— Start DATASET SECTION —

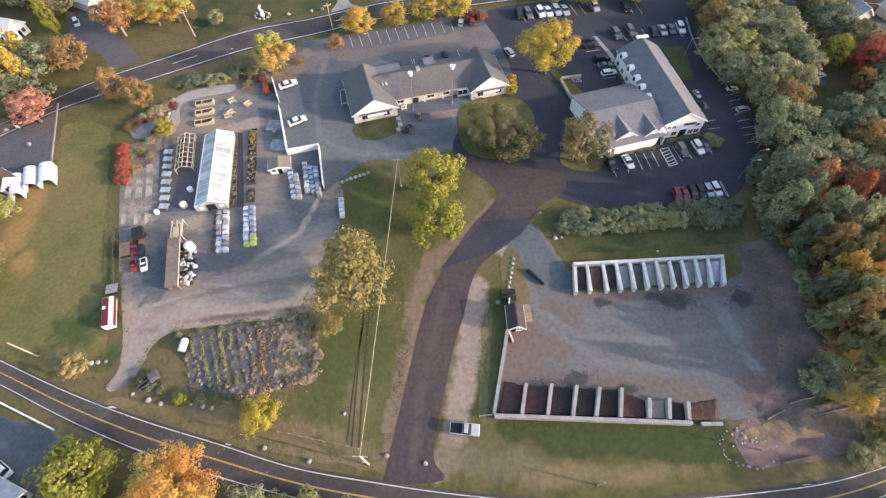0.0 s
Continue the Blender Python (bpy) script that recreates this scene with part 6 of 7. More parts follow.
# ======== rails and fences ========
rail_pts = curve_points([(-126.0, 51.2), (-112.8, 45.2), (-100.8, 40.8), (-91.9, 36.7), (-81.0, 31.3), (-65.0, 23.9)])
rail = tagged(thing("guard_rail", (0, 0)), "bright white metal guard rail along the road", "guard rail")
part("rail", strip_mesh(rail_pts, -0.12, 0.12, 0.85, 0.32), WHITEPAINT, rail)
for p in rail_pts[::3]:
    part("post", boxes((-0.07, -0.07, 0, 0.07, 0.07, 0.8)), CHROME, rail).matrix_basis = pose(p.x, p.y, 0)


def rail_fence(a, b, n, h, label, material=WOOD, solid=False, name="fence"):
    turn, ln, _ = frame_of(a, b)
    f = thing(name, a, turn, label, "fence", "fences")
    for k in range(n + 1):
        x = ln * k / n
        part("post", boxes((x - 0.07, -0.07, 0, x + 0.07, 0.07, h + 0.1)), material, f)
        if k < n:
            x1 = ln * (k + 1) / n
            if solid:
                part("panel", boxes((x + 0.075, -0.04, 0.05, x1 - 0.075, 0.04, h)), material, f)
                part("cap_rail", boxes((x + 0.075, -0.11, h + 0.003, x1 - 0.075, 0.11, h + 0.07)), material, f)
            else:
                for z in (h * 0.45, h * 0.9):
                    part("rail", boxes((x + 0.075, -0.03, z - 0.06, x1 - 0.075, 0.03, z + 0.06)), material, f)
    return f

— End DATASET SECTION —

Restate the whole listing above exactly, except for its images.

# RESPONSE TO THE EXERCISE
0.0 s
Continue the Blender Python (bpy) script that recreates this scene with part 6 of 7. More parts follow.
# ======== rails and fences ========
rail_pts = curve_points([(-126.0, 51.2), (-112.8, 45.2), (-100.8, 40.8), (-91.9, 36.7), (-81.0, 31.3), (-65.0, 23.9)])
rail = tagged(thing("guard_rail", (0, 0)), "bright white metal guard rail along the road", "guard rail")
part("rail", strip_mesh(rail_pts, -0.12, 0.12, 0.85, 0.32), WHITEPAINT, rail)
for p in rail_pts[::3]:
    part("post", boxes((-0.07, -0.07, 0, 0.07, 0.07, 0.8)), CHROME, rail).matrix_basis = pose(p.x, p.y, 0)


def rail_fence(a, b, n, h, label, material=WOOD, solid=False, name="fence"):
    turn, ln, _ = frame_of(a, b)
    f = thing(name, a, turn, label, "fence", "fences")
    for k in range(n + 1):
        x = ln * k / n
        part("post", boxes((x - 0.07, -0.07, 0, x + 0.07, 0.07, h + 0.1)), material, f)
        if k < n:
            x1 = ln * (k + 1) / n
            if solid:
                part("panel", boxes((x + 0.075, -0.04, 0.05, x1 - 0.075, 0.04, h)), material, f)
                part("cap_rail", boxes((x + 0.075, -0.11, h + 0.003, x1 - 0.075, 0.11, h + 0.07)), material, f)
            else:
                for z in (h * 0.45, h * 0.9):
                    part("rail", boxes((x + 0.075, -0.03, z - 0.06, x1 - 0.075, 0.03, z + 0.06)), material, f)
    return f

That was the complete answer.